Measurement results of the line width, absorbance, CO2 partial pressure, total pressure, and volumes concentration when gas parameters are changed

4 Field measurements

In this section, to verify the proposed method for measuring gas parameters in industrial fields, the proposed method is employed to measure water vapor concentration simultaneously with Ref. [8] in exhaust gases in a coal-fired power plant using the transition of H2O at 6979.2995 cm−1. Figure 13 shows the measurement results under half-load working condition (approximately 130 WM), where the measuring conditions are the same as those in Fig. 12 in Ref. [8] (total pressure is maintained at 38 ± 4 kPa). The blue line represents the proposed method in this paper. The load is about 135 MW (coal consumption and primary air are set as 56 and 140 t/h, respectively) at the first hour, and then decreases to 128 MW (coal consumption is reduced to 54 t/h while primary air remains the same). The measurement results of both methods are with a high degree of consistency. The measured vapor concentrations are about 6.0 and 5.7% when the loads are set to 135 and 128 MW, respectively, which are in good accordance with the design value. According to the above analysis, this method can be used to measure gas pressure and concentration in harsh environments, and has the same precision and sensitivity in field measurements when compared with the method in [8].

Fig. 13
figure 13

Measurement of total gas pressure and water vapor concentration under different load working conditions (135 and 128 MW)

5 Conclusions

Taking into account the shortcoming (i.e., very complex calculation processes, a narrow scope of application of absorbance) of the method proposed in Ref. [8], based on the DAS data analysis technique, this paper proposed a new method that employs the 1st and 2nd harmonics at the line center to measure the absolute absorbance. According to the R 24 theory, this method also uses the ratio of 2nd and 4th harmonics to infer the line width, and then obtain the absorbance according to the R 21 value at m = 0.94. Subsequently, the gas concentration, partial and total pressures are determined.
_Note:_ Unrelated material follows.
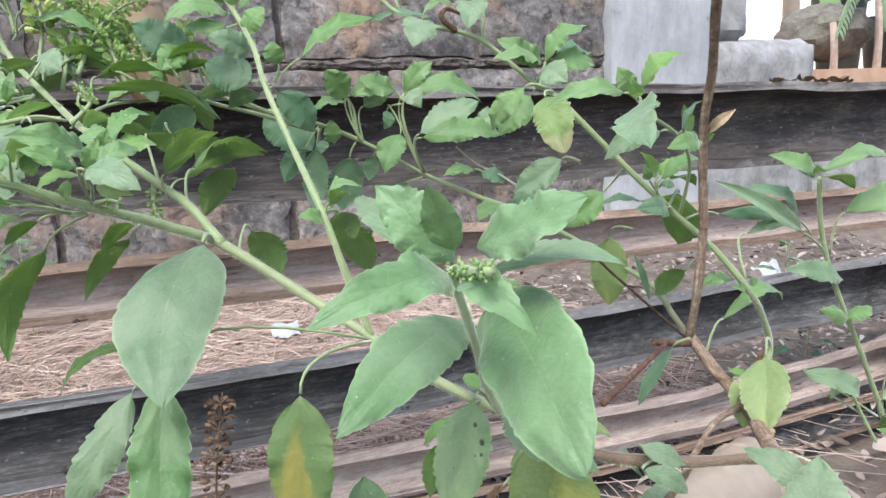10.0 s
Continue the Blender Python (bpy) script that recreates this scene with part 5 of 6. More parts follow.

To assess the reliability and accuracy of the proposed method, the transition of CO2 at 6982.0678 cm−1 is selected to measure gas parameters under laboratory conditions. The satisfactory agreement between measurement results and theoretical values indicates the validity of the proposed method.

The application of the proposed method in industrial fields is also discussed in this paper. To compare the proposed method with the method in Ref. [8], the transition of H2O at 6979.2995 cm−1 is selected to measure the vapor concentration in exhaust gas in a coal-fired power plant. Although the measuring principles of both methods are different, their measurement results with a high degree of consistency. The advantages of the method proposed in the current paper are simpler data processing and wider range of applications (the scope of the absorbance reach to 50% or even more). However, due to the background signals problem, the minimum absorbance of the proposed method in this paper is also 0.1%. In addition, it also must be mentioned that the proposed method also has practical limitations. To avoid the effect of the adjacent line on the harmonic signal, the proposed method is only valid for the isolated absorption line or when the distance between adjacent lines is more than five times larger than the line widths of the selected line.